Unlike the Eagle raid, when bar employees and owners rightly condemned the police action, employees of Blake’s are stepping forward to say Atlanta police reacted responsibly. Lynn Barfield detailed the incident and police response in a Facebook post, while Doug Edmisten, the bar’s operations manager, and bartender Leslie Wilson spoke out Monday during the advisory board meeting.
“I did not hear an officer ask anyone to stop videoing an incident,” Edmisten said. “The backup APD did not enter the Blake’s building. APD did not call anyone names. The backup APD arrived quickly and were totally professional.”
The differences in response to the Eagle and Blake’s incidents are seen even among the area’s City Council member. In 2009, then-City Council member Anne Fauver couldn’t be bothered with the Eagle raid. Alex Wan, who replaced Fauver as the District 6 representative, has been tracking the Blake’s incident since Saturday, talking with police and city officials and speaking out at the advisory board meeting on Monday.

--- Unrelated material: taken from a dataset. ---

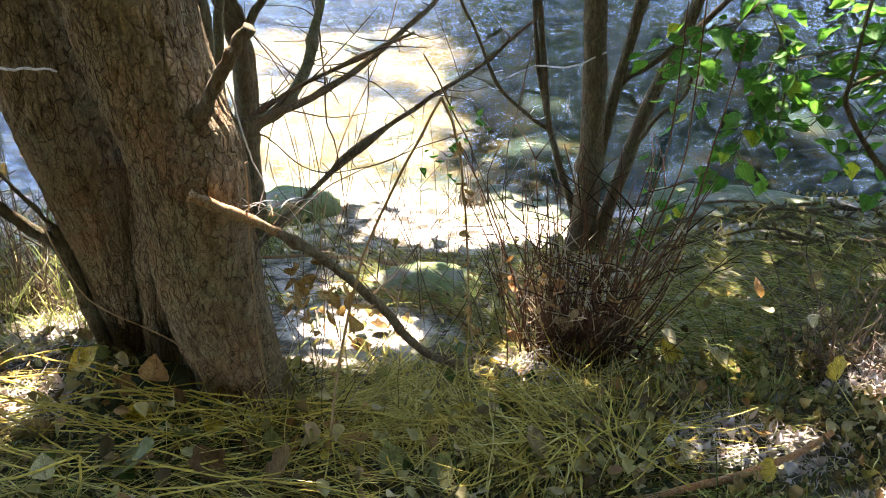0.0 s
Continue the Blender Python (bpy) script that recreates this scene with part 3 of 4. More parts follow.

“Everything that happened when I engaged in the situation is exactly what I would have expected to happen – the LGBT liaisons were contacted and within two hours, I got a call from the Office of Professional Standards and they were ready to gather any information about the case,” Wan said. “There was no denial at any level. All that was done was the presentation of the facts as the officers knew it. There was a genuine desire to gather the facts. I want to caution our community not to jump to quick conclusions and stir up everybody.”